(ORDO NEWS) — An analysis of the record high temperatures showed that climate change has increased the likelihood of a prolonged heat wave this year 600 times. Scientists have come to the conclusion that the abnormal heat that has engulfed a significant part of Siberia would have been impossible without human influence on the climate.
Scientists analyzed two episodes of extreme heat in Siberia, one of which was long and the other much shorter. The first example is the overall temperature rise in Siberia from January to June, which exceeded the average temperatures recorded in the region from 1951 to 1980 by more than 9 degrees Fahrenheit. The second example is the astonishing sharp rise in temperature recorded on June 20, as a result of which the temperature in the Russian city of Verkhoyansk rose to 38 degrees Celsius – according to the Russian meteorological service, this became an absolute temperature record for the Arctic.
After analyzing the data, scientists concluded that climate change has increased the likelihood of prolonged heat waves 600 times compared with what it would have been in the absence of climate change. In a statement, Andrew Ciavarella, lead author of the study and senior scientist at the UK’s National Weather Service, called the results “truly stunning.”
In fact, as said Friederike Otto, acting director of the Institute for Environmental Change at the University of Oxford and one of the authors of this study, “without climate change, we would not have seen an episode like this.”
In a world free of climate change, prolonged heat waves would occur in Siberia less than once every 80,000 years – “this is not something you would take into account or expect to see in your lifetime,” Otto said. Even under current climatic conditions, such prolonged heat waves should occur less than once every 130 years.
In this study, scientists from universities and public meteorological services in Germany, the Netherlands, Russia, Switzerland and the United Kingdom are applying the techniques of the rapidly evolving attribution science, which means they use computer models and a huge amount of data to determine to what extent a particular weather phenomenon was caused by human activities, as a result of which a greenhouse gas enters the atmosphere, provoking a warming of the climate. As part of this research initiative, called World Weather Attribution, scientists have found human footprints in disasters such as wildfires in Australia and heavy downpours after Hurricane Harvey.
The results of the study of the weather in Siberia have yet to undergo expert verification.
The heat in Siberia provoked unusual and sometimes terrible phenomena, such as forest fires, the invasion of mosquitoes and the melting of permafrost, which causes the destruction of infrastructure – it was the subsidence of the supports under one of the tanks that caused the spill of 140 thousand barrels of diesel fuel, which spread around the area and got into the river. And as a result of forest fires in Siberia, more greenhouse gases have entered the Earth’s atmosphere than in any other month in 18 years of observation.

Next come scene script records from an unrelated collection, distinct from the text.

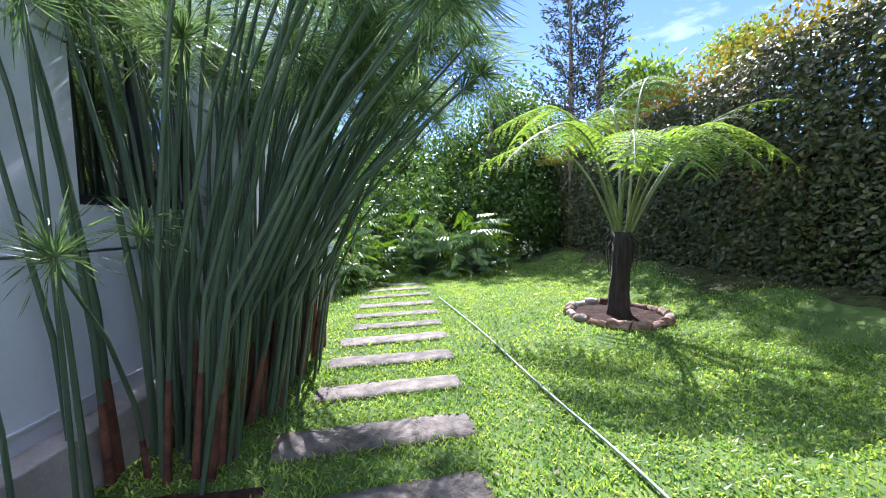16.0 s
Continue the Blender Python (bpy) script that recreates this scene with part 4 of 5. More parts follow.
# papyrus clump
rs = np.random.RandomState(55)
pap = thing("papyrus_clump", "dense clump of tall papyrus with feathery heads", "papyrus", pose(-11.4, 10.78, 0))
P, D, N, LL = [], [], [], []
for k in range(165):
    u, v = 1 - 2 * rs.uniform() ** 0.8, 2 * rs.uniform() ** 0.75 - 1
    bx, by = 1.25 * u, 0.36 * v - 0.13 * u
    lean_a = math.atan2(v * 0.8 + 0.25, u * 1.1) + rs.normal(0, 0.5)
    H = rs.uniform(2.35, 3.45) if rs.uniform() < 0.93 else rs.uniform(0.9, 1.6)
    lean = rs.uniform(0.15, 1.0) * (0.4 + 0.5 * math.hypot(u, v))
    root = Vector((bx, by, gz(-11.4 + bx, 10.78 + by) - 0.03))
    dirv = Vector((math.cos(lean_a), math.sin(lean_a), 0)) * lean + Vector((0, 0.27 + 0.36 * v + (rs.uniform(0, 0.45) if v > 0 else 0), 0))
    if by + dirv.y < -0.32 - 0.11 * (bx + dirv.x):
        dirv.y = -0.32 - 0.11 * (bx + dirv.x) - by
    pts = [root + dirv * t * t + Vector((0, 0, H * t)) for t in (0, 0.35, 0.7, 1)]
    bm = bmesh.new()
    r0 = rs.uniform(0.014, 0.025)
    tube(bm, pts, [r0, r0 * 0.9, r0 * 0.7, r0 * 0.45], 5, False)
    stalk = part("stem", bm, M["stem"], pap)
    if rs.uniform() < 0.35:
        bm_sheath = bmesh.new()
        tube(bm_sheath, [pts[0], pts[0].lerp(pts[1], 0.3), pts[0].lerp(pts[1], 0.6)], [r0 * 1.5, r0 * 1.35, r0 * 0.95], 5, False)
        part("sheath", bm_sheath, M["sheath"], stalk, "dry reddish sheath")
    axis = np.array((pts[3] - pts[2]).normalized())
    m = 150 if H > 1.6 else 60
    dd = unit(axis * rs.uniform(0.1, 1.0, (m, 1)) + unit(rs.normal(size=(m, 3))) * 0.95)
    R = rs.uniform(0.22, 0.4, m) * (1.0 if H > 1.6 else 0.7)
    tip = np.array(pts[3])
    mid = tip + dd * R[:, None] * 0.55
    P, D = [np.tile(tip, (m, 1)), mid], [dd, dd + np.array([0, 0, -0.55])]
    N, LL = [rs.normal(size=(m, 3)), rs.normal(size=(m, 3))], [R * 0.57, R * 0.6]
    part("umbel", diamond_mesh("umbel", np.concatenate(P), np.concatenate(D), np.concatenate(N), np.concatenate(LL), 0.0075, 0.1), M["papyrus"], stalk, "fine radiating green rays")
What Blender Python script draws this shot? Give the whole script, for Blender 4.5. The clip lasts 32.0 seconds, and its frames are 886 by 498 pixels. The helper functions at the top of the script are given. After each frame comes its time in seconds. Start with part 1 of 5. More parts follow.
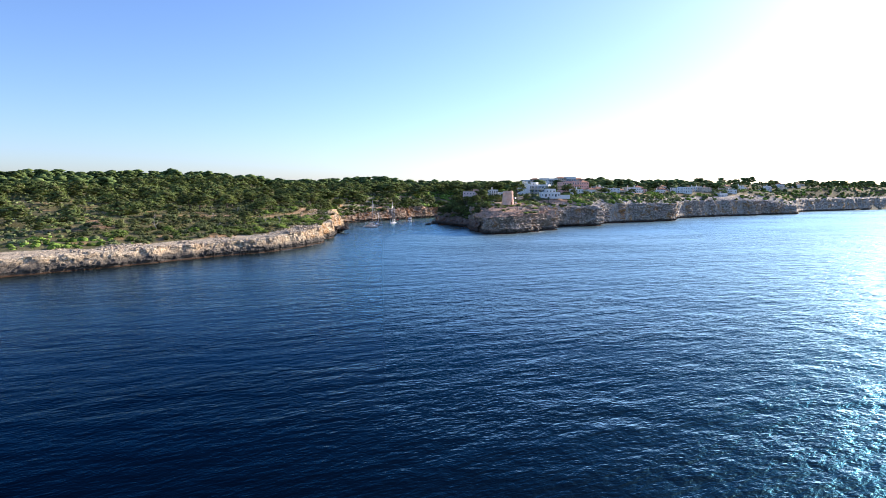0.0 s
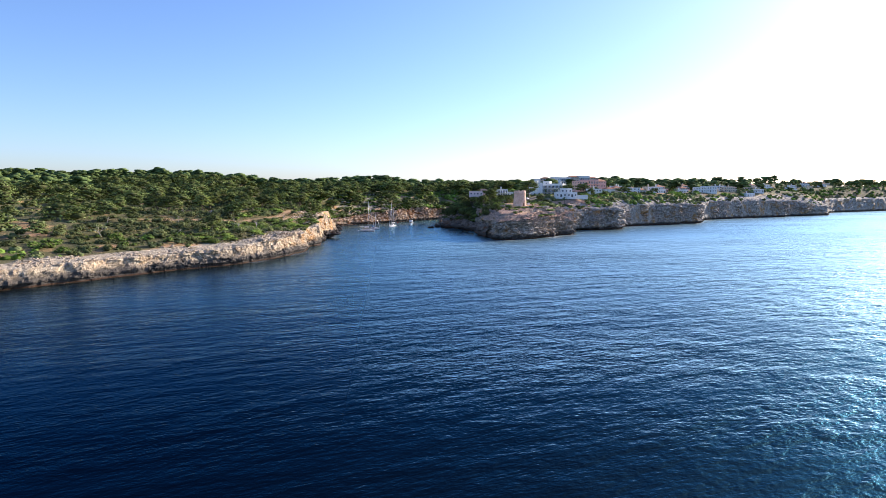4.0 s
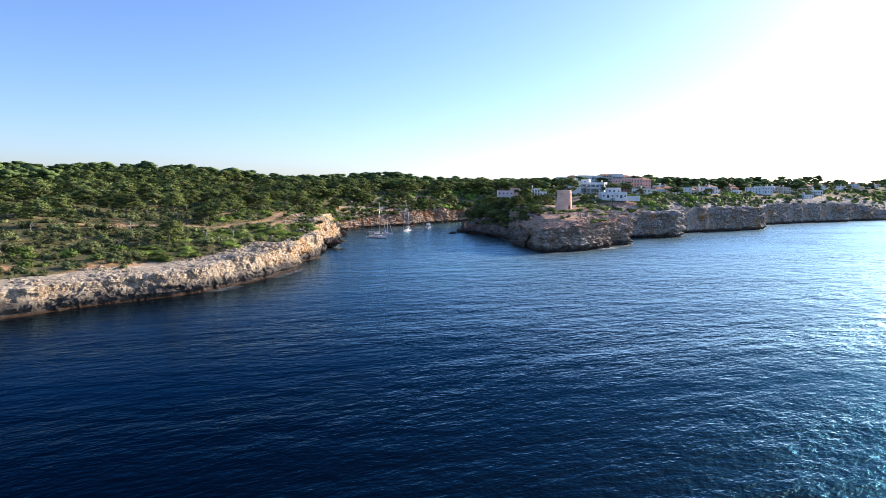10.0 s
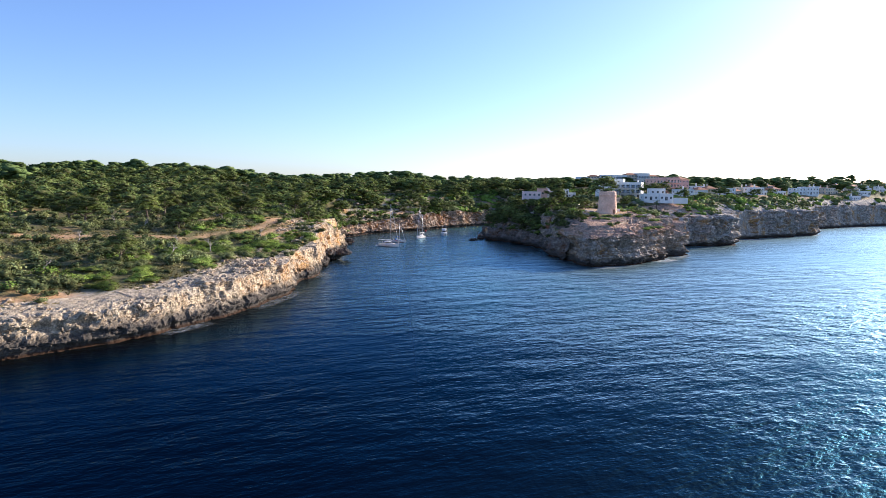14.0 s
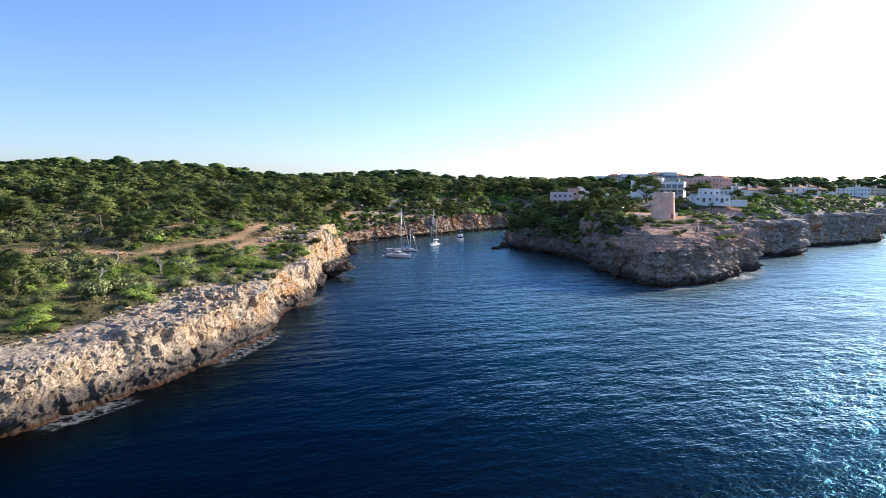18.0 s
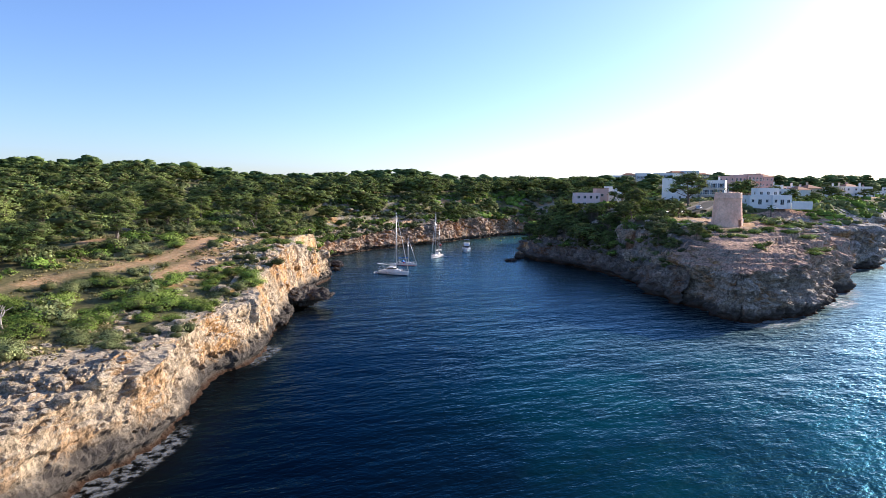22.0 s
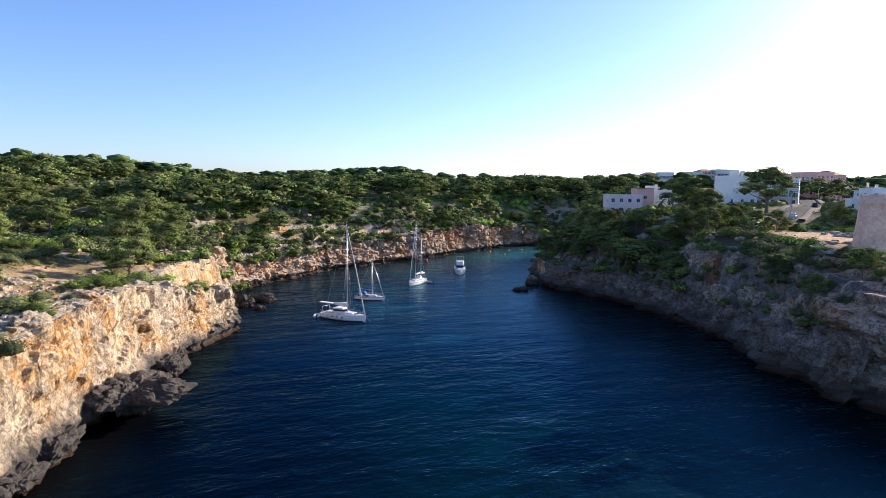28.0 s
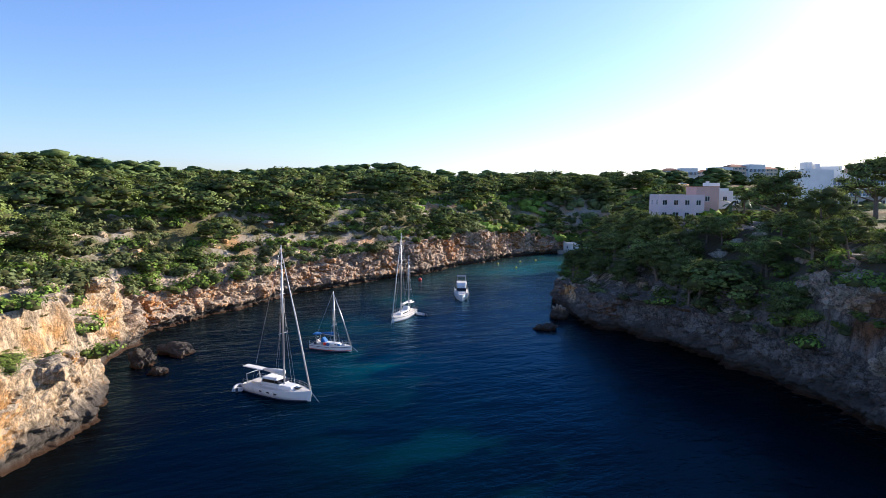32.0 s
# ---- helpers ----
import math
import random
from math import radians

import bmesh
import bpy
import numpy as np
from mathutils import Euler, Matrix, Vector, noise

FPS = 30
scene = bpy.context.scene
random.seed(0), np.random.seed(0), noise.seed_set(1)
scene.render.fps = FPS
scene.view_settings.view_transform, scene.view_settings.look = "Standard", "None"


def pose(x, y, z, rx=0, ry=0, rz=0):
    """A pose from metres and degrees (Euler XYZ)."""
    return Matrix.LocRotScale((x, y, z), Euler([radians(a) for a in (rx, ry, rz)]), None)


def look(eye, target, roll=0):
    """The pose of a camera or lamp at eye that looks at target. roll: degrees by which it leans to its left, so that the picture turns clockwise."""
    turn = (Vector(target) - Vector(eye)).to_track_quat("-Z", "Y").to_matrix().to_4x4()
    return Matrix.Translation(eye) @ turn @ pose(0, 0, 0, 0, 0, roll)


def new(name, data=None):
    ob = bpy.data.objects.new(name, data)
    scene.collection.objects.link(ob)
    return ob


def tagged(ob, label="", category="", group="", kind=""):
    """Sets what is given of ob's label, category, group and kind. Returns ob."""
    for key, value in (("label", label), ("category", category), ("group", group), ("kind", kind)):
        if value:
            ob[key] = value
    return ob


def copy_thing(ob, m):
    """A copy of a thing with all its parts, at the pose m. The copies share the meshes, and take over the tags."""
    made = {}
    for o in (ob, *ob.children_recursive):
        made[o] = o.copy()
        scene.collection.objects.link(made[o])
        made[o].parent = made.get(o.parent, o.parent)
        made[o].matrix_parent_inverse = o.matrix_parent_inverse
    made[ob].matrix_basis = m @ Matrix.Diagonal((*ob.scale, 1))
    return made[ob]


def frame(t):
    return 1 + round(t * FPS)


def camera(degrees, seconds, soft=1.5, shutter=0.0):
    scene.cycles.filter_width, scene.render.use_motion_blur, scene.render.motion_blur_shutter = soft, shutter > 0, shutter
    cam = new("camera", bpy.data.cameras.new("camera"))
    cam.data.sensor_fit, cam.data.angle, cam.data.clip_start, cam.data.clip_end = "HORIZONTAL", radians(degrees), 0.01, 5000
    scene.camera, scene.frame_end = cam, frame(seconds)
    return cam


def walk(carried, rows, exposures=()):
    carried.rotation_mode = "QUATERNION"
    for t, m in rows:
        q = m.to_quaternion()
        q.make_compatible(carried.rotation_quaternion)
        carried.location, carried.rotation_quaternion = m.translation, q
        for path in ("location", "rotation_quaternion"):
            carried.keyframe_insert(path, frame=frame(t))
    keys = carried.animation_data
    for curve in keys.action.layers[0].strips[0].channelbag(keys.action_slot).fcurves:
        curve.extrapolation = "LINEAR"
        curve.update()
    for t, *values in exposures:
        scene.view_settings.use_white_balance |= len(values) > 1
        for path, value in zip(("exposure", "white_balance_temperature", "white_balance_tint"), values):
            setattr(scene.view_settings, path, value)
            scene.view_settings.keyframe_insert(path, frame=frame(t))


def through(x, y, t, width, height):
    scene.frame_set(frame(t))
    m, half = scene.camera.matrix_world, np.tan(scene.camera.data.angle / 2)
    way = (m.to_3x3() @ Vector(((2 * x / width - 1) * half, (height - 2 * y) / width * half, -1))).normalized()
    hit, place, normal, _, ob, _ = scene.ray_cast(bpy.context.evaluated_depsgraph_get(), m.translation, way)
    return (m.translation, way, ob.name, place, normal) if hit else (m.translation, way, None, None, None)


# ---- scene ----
cam = camera(72.9, 32.0, 0.45)
PATH = [
    (0, (-0.824, -0.167, 29.5), (-0.622, 1.813, 29.302), 0.3),
    (3, (4.613, 35.849, 29.36), (4.804, 37.83, 29.16), 0.5),
    (3.5, (5.111, 41.852, 29.354), (5.297, 43.833, 29.156), 0.3),
    (6, (5.51, 71.875, 29.293), (5.678, 73.857, 29.09), 0.5),
    (9, (2.778, 107.925, 29.281), (2.937, 109.908, 29.077), 0.7),
    (13, (-1.885, 155.87, 29.506), (-1.74, 157.854, 29.302), 0.6),
    (16.5, (-6.239, 197.929, 29.349), (-6.101, 199.914, 29.145), 0.9),
    (19, (-7.501, 228.234, 29.042), (-7.372, 230.219, 28.841), 0.6),
    (20, (-7.547, 240.383, 29.026), (-7.416, 242.37, 28.833), 0.3),
    (21, (-7.117, 252.499, 29.006), (-6.982, 254.484, 28.806), 0.5),
    (23, (-4.891, 276.598, 28.79), (-4.751, 278.583, 28.591), 0.5),
    (25.5, (-0.835, 306.16, 28.727), (-0.69, 308.145, 28.529), 0.5),
    (28, (3.907, 335.596, 28.351), (4.044, 337.582, 28.156), 0.7),
    (30, (6.395, 359.918, 28.752), (6.534, 361.904, 28.553), 0.5),
    (32, (8.652, 383.478, 28.766), (8.783, 385.464, 28.566), 0.4),
]
walk(cam, [(t, look(eye, target, roll)) for t, eye, target, roll in PATH], [(0, 1.08, 5500, 14), (32, 1.08, 5500, 14)])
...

Zeke Hausfather, a climatologist at the Breakthrough Institute think tank who was not involved in the study, said his findings highlight the changes in the frequency of extreme weather events that are caused by a changing climate. “What a century ago happened once every 100 years, now happens every 20 or even 10 years,” he said. While the heat in Siberia is unusual today, if greenhouse gas emissions do not diminish, he said this summer’s temperature nightmare will turn into “a familiar summer in Siberia” by the end of this century.
In the absence of climate change, the average temperature in Siberia during extended heatwaves would have been at least 2 degrees Celsius lower – that is, if it had happened in 1900, not today. By 2050, scientists say, the average temperature rise for extended heatwaves in Siberia compared to 1900 will be 4.15-12.6 degrees Fahrenheit.
If we consider the sharp rise in temperature in Verkhoyansk on June 20, then, according to scientists, it was difficult for them to calculate the degree of climate change impact with the same high statistical reliability as in the case of prolonged heat waves. However, they emphasized that the likelihood of a one-day temperature rise was thousands of times higher than the probability of such an event in the absence of climate change.
During a press conference on the study’s findings on Tuesday July 14th, Sarah F. Kew of the Royal Meteorological Institute of the Netherlands said the data analysis for Siberia was “one of the most compelling results of attributive research to date”.
Unless decisive action is taken to combat climate change, she said, “we will have very little time to stabilize global warming” at the level called for by the Paris Climate Agreement, which calls for a global average temperature rise of 2 degrees Celsius compared to the beginning of the industrial era.
In a statement, Dr Ciavarella said: “This study is yet another testament to the temperature extremes that we will increasingly see around the world in the face of global warming. Importantly, the increasing frequency of these heat waves can be contained by reducing greenhouse gas emissions.”